> [TO DO]: Show all lines holding the string "this".

___ EXTRACTED MATERIAL

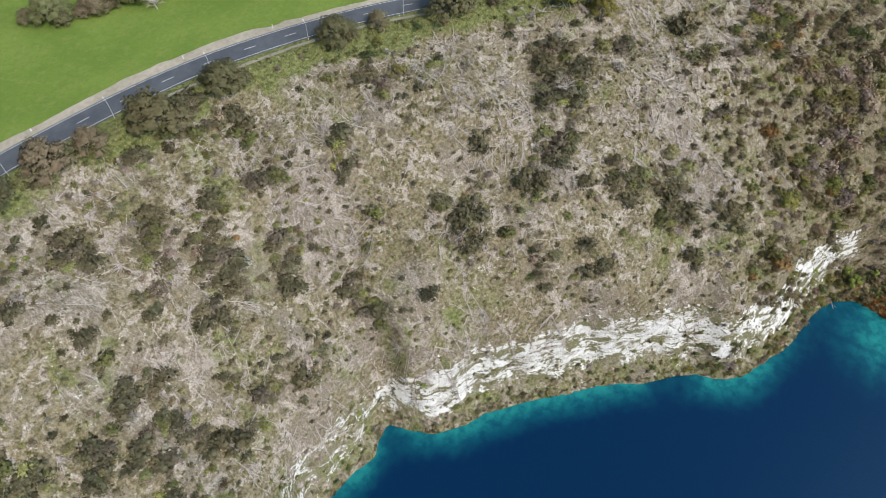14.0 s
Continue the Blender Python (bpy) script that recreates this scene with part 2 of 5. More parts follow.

______
___ EXTRACTED MATERIAL

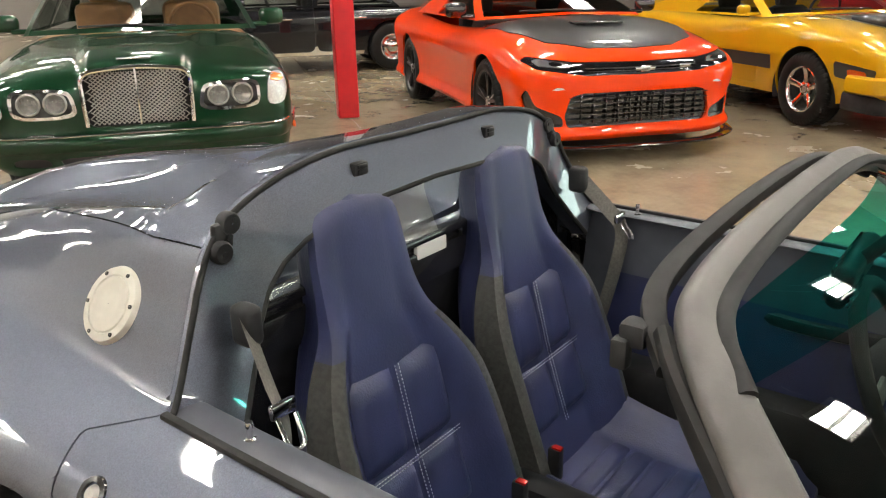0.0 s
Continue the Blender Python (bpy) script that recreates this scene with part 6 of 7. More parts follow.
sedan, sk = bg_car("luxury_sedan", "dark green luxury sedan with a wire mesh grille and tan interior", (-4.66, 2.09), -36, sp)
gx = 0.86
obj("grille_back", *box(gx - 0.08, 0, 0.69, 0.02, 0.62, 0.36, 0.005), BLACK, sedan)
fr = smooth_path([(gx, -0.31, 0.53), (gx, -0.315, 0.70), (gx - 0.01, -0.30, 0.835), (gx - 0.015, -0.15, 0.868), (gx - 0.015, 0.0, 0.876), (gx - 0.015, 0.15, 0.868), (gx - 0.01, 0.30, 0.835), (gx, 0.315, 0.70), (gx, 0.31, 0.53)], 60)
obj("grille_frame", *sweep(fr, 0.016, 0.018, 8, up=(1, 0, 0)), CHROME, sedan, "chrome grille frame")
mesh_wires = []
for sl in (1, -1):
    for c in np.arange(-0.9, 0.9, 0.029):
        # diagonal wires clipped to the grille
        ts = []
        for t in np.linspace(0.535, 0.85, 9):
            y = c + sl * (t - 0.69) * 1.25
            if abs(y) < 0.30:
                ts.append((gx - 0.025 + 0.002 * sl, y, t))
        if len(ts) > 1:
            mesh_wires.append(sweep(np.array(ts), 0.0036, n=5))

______

> [EXPECTED ANSWER]:
Continue the Blender Python (bpy) script that recreates this scene with part 2 of 5. More parts follow.
Continue the Blender Python (bpy) script that recreates this scene with part 6 of 7. More parts follow.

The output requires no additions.